A lot depends on the ability of the OSCE to cope. It has been functioning since the mid-1970s. Actually the organization is the only real podium to bring together all European states plus the United States and Canada. There is little hope other international bodies will do the job. The European Union appears to understand what implications will follow in case the Ukrainian crisis escalates but keeps on dancing to the US tune. There are issues dividing Washington and Europe: the United States strives to block the Russian gas supplies to Europe and make Europeans buy more expensive US-produced energy. For this purpose the United States wants to extract shale gas in the Donbass. 
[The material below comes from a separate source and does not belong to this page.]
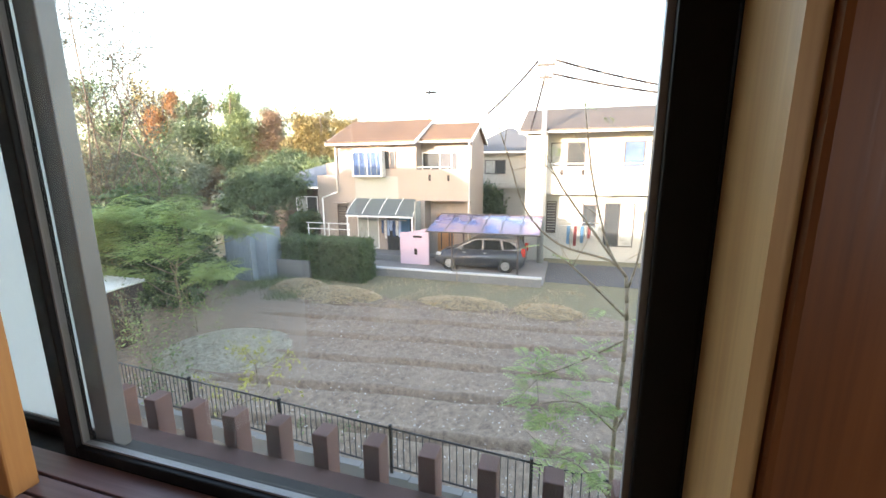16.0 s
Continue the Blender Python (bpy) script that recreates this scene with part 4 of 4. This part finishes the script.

The United Nations and its UN Security Council may approve a decision previously agreed on, but they cannot work it out. The Council of Europe and the Parliamentary Assembly of the Council of Europe are not taken seriously. It makes the OSCE the only body which knows how to monitor situations and act as an intermediary. It has accumulated experience of operating in hot spots, for instance the Trans-Dniester Region and Transcaucasia. The Minsk agreements are necessary but they are by far not the only thing needed to handle the problem. A solution presupposes a decision taken by all sides involved and signed by top leaders of conflict participants to be submitted to the United Nations for approval. It’s something Belgrade and Brussels are well familiar with – the 1995 Dayton accords on Bosnia and Herzegovina led to permanent cease-fire and created the basis for the new state. For instance, it said «The Entities shall have the right to establish special parallel relationships with neighboring states consistent with the sovereignty and territorial integrity of Bosnia and Herzegovina». Later they tried to do away with the spirit of Dayton and change its basic provisions. No matter that, the Dayton accords have become, perhaps, the only example of finding a solution to a bloody conflict in the contemporary Europe. And this conflict has similarities with what’s going on in Ukraine.